WRITTEN PROBLEM: Using the data beneath, show every line that includes the word "Continue".
──────── ENTRIES
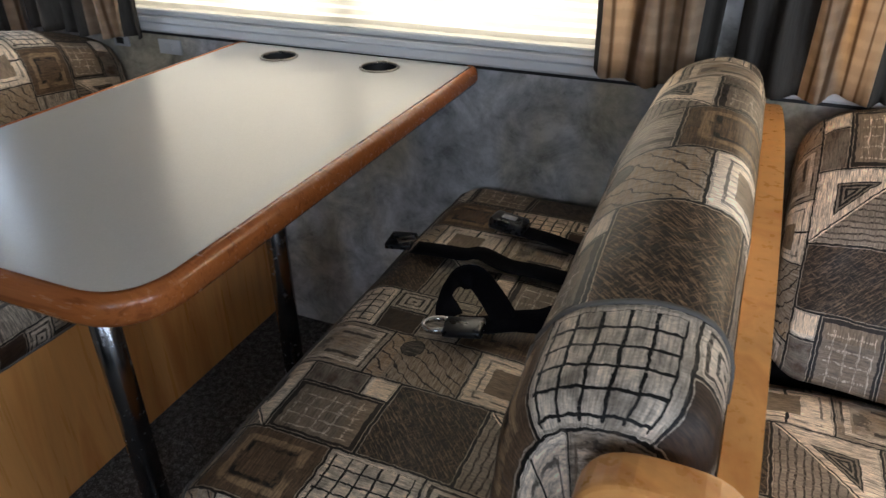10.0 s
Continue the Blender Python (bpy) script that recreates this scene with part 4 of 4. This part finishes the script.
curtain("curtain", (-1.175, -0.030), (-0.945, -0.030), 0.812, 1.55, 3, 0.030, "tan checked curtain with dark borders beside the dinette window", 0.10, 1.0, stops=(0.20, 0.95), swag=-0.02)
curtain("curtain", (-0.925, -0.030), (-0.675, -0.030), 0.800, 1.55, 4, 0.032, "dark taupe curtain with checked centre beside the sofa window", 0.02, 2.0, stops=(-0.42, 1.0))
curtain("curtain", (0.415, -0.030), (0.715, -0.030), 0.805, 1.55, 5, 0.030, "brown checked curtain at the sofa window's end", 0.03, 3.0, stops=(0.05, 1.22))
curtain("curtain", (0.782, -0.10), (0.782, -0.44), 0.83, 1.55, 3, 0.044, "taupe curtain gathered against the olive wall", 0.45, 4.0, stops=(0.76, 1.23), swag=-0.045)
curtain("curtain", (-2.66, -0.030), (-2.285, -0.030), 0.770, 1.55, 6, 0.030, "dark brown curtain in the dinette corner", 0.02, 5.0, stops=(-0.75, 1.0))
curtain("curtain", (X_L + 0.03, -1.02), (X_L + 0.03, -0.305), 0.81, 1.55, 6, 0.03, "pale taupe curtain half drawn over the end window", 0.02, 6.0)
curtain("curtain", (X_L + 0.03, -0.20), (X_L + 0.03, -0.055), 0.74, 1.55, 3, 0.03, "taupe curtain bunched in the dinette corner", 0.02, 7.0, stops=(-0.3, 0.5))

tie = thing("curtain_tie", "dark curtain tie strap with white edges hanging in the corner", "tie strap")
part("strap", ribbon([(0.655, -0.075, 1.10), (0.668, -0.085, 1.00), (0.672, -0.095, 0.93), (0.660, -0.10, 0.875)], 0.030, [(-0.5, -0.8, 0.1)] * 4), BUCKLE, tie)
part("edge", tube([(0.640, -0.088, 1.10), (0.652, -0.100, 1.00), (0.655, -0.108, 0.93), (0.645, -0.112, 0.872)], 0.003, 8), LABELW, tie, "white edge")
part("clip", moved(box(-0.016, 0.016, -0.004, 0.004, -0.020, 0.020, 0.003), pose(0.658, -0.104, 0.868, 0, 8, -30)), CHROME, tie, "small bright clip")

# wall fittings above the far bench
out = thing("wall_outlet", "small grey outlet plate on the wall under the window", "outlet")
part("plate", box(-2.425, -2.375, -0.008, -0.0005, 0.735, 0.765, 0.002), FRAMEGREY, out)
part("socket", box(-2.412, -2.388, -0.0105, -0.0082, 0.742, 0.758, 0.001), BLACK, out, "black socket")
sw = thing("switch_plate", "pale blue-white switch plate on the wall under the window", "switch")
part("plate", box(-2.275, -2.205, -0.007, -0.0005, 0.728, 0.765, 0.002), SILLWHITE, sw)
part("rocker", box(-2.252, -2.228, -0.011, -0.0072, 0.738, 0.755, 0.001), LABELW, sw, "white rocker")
────────────────
──────── ENTRIES
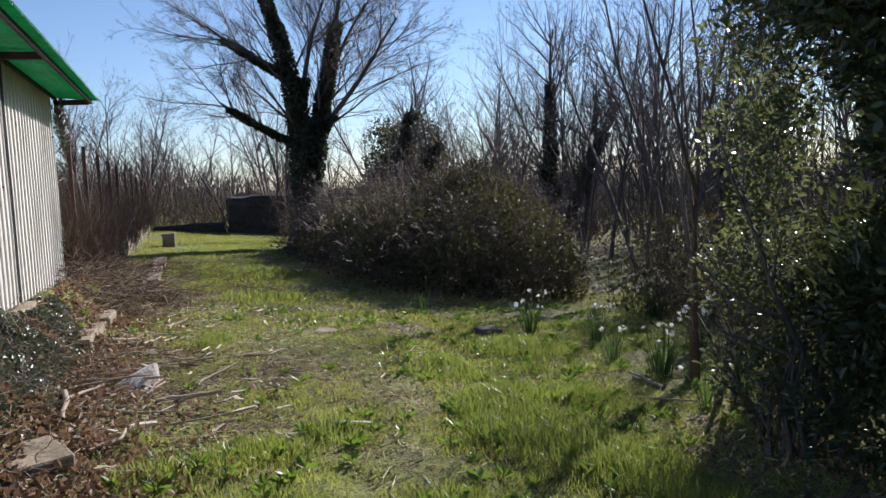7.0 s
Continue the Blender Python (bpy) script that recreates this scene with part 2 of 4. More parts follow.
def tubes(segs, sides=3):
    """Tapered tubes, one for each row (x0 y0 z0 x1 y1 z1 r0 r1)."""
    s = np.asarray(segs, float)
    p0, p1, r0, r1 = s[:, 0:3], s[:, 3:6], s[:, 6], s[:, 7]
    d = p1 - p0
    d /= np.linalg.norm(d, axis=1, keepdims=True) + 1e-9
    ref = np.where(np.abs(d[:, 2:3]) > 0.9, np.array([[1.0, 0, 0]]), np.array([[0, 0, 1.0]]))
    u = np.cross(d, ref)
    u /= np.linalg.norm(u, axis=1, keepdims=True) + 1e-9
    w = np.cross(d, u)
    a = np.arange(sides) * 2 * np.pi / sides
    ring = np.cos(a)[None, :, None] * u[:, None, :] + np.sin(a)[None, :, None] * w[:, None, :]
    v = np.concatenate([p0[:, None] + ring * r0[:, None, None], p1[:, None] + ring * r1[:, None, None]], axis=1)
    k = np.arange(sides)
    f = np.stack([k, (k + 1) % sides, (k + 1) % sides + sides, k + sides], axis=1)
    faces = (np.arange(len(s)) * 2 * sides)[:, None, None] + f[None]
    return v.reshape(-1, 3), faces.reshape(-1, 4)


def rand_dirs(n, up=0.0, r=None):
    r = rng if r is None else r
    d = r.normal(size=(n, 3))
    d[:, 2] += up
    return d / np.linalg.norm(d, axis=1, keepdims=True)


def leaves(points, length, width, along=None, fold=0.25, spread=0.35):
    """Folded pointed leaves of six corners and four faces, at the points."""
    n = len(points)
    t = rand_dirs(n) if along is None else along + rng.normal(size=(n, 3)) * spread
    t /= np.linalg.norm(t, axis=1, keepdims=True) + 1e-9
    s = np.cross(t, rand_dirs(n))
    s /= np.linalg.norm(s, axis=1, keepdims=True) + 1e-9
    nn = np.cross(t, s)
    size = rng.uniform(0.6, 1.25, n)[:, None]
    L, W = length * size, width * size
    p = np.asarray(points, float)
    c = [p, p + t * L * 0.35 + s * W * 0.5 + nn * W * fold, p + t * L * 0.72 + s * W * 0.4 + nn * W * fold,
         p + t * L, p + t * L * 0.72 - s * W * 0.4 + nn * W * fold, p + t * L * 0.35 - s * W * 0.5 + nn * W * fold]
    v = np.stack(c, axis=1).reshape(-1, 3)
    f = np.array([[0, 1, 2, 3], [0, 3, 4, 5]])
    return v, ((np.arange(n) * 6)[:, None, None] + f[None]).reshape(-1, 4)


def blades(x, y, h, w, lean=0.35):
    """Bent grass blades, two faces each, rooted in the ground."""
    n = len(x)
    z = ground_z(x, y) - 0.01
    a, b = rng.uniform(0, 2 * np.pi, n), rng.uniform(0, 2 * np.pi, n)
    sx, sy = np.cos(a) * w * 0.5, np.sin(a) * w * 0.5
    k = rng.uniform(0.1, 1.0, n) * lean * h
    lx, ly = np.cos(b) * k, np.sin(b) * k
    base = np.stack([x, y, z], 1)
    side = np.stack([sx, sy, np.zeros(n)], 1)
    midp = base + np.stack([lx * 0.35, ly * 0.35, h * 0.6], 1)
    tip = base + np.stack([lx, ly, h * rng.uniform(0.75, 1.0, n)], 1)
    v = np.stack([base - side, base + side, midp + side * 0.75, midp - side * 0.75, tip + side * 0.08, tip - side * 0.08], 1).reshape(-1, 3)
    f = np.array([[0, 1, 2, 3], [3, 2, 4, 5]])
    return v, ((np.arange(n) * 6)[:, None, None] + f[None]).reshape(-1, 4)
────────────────
──────── ENTRIES
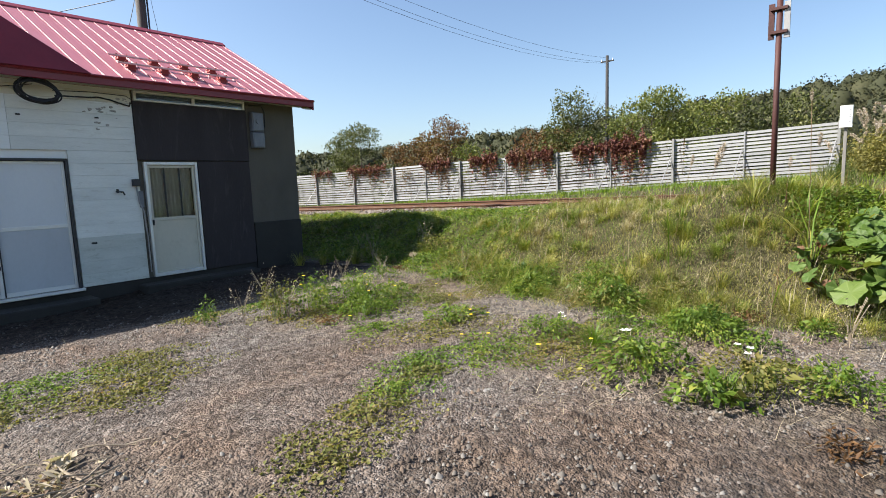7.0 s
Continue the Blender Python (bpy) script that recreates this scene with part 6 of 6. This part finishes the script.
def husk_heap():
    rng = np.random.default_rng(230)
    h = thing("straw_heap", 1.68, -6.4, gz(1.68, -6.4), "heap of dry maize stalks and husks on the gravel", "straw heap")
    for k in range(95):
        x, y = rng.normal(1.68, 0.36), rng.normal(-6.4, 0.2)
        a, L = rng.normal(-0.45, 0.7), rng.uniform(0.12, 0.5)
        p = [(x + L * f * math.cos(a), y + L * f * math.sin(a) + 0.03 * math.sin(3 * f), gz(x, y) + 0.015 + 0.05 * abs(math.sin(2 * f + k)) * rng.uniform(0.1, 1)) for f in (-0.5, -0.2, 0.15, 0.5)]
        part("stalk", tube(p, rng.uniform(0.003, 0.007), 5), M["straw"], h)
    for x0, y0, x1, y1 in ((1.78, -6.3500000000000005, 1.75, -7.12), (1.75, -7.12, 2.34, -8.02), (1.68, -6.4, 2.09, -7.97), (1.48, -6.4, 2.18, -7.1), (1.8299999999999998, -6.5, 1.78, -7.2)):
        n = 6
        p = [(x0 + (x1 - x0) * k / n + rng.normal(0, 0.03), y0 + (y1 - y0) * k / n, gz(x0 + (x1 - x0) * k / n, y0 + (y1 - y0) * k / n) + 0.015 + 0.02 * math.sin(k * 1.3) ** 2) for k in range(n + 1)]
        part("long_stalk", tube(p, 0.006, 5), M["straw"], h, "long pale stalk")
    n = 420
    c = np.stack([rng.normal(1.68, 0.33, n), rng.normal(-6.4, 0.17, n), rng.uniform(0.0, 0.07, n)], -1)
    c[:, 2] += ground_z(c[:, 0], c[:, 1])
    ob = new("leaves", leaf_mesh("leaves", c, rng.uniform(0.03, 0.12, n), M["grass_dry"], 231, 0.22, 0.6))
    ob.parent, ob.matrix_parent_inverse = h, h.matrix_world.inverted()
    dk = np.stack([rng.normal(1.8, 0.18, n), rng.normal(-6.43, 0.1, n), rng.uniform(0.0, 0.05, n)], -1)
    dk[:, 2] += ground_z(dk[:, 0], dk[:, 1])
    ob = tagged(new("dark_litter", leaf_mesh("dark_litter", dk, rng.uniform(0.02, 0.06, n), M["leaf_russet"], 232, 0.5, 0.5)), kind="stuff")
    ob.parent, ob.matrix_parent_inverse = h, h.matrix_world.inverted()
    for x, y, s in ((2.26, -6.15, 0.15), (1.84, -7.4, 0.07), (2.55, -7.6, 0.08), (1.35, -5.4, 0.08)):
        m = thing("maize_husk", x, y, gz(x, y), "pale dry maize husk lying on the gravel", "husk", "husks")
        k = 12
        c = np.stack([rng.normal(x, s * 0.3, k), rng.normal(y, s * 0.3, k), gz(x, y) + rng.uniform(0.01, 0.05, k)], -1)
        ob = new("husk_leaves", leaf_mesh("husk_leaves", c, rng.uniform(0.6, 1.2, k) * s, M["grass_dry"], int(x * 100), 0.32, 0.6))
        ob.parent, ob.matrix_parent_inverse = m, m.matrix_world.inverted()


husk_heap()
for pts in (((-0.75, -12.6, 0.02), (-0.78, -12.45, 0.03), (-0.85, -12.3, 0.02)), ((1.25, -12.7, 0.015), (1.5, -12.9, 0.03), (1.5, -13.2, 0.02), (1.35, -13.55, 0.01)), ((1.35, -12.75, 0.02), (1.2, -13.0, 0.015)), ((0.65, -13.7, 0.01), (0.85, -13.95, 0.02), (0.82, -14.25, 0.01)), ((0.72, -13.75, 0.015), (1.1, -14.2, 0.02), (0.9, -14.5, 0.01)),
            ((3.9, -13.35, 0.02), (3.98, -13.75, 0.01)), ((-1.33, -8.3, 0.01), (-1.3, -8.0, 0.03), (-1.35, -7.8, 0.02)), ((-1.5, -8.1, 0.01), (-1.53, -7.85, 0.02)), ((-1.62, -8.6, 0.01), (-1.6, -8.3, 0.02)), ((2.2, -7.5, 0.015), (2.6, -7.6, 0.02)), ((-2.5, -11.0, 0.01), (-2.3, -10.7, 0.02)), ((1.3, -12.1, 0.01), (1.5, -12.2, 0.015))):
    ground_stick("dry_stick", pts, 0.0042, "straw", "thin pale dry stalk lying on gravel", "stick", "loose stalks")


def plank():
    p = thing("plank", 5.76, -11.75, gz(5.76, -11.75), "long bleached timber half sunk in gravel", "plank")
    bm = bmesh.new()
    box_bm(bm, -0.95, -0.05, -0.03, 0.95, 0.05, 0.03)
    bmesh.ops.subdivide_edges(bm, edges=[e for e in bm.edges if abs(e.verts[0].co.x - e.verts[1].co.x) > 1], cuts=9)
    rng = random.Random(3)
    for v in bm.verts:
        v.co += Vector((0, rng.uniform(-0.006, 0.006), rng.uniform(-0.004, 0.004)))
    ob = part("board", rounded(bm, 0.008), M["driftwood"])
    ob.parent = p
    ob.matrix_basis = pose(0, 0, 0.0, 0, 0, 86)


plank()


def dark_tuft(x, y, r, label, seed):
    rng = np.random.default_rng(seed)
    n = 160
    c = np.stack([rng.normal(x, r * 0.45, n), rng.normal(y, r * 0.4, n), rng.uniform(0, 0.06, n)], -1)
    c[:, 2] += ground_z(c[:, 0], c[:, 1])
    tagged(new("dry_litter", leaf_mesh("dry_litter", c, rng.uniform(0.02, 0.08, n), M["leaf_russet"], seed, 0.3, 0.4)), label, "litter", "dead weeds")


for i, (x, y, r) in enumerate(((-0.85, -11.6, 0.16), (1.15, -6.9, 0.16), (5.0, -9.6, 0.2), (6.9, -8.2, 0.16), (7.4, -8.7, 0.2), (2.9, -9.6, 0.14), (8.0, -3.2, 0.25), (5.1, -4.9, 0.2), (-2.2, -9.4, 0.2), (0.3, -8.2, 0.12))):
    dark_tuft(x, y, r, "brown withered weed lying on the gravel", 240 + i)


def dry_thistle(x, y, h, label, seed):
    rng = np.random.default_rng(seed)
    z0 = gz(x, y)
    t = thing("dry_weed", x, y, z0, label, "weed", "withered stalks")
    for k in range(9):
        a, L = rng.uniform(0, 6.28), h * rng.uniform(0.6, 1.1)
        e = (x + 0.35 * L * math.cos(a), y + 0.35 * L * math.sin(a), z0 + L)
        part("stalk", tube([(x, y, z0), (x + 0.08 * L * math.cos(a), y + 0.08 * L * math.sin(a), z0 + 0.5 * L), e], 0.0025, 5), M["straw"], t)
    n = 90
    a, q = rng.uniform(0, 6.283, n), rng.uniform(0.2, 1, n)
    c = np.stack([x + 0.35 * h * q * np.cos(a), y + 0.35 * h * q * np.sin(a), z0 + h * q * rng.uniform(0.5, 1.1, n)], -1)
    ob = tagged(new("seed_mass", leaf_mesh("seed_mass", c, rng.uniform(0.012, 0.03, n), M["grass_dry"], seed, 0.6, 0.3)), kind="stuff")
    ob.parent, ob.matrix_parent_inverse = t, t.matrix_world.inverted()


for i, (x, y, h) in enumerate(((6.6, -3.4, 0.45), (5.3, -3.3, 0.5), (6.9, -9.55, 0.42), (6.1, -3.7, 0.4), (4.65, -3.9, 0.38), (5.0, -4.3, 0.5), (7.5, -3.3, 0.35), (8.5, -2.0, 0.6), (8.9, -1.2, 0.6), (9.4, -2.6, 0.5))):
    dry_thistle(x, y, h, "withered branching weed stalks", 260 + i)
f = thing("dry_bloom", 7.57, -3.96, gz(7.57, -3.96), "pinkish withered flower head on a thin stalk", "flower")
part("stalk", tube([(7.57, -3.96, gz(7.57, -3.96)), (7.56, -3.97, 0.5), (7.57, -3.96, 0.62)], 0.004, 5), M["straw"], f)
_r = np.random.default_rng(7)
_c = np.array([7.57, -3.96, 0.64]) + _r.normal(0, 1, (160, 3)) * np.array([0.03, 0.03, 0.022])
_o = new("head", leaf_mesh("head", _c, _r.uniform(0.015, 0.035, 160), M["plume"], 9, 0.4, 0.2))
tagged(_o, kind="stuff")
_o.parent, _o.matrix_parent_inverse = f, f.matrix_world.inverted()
────────────────
EXPECTED OUTPUT:
Continue the Blender Python (bpy) script that recreates this scene with part 4 of 4. This part finishes the script.
Continue the Blender Python (bpy) script that recreates this scene with part 2 of 4. More parts follow.
Continue the Blender Python (bpy) script that recreates this scene with part 6 of 6. This part finishes the script.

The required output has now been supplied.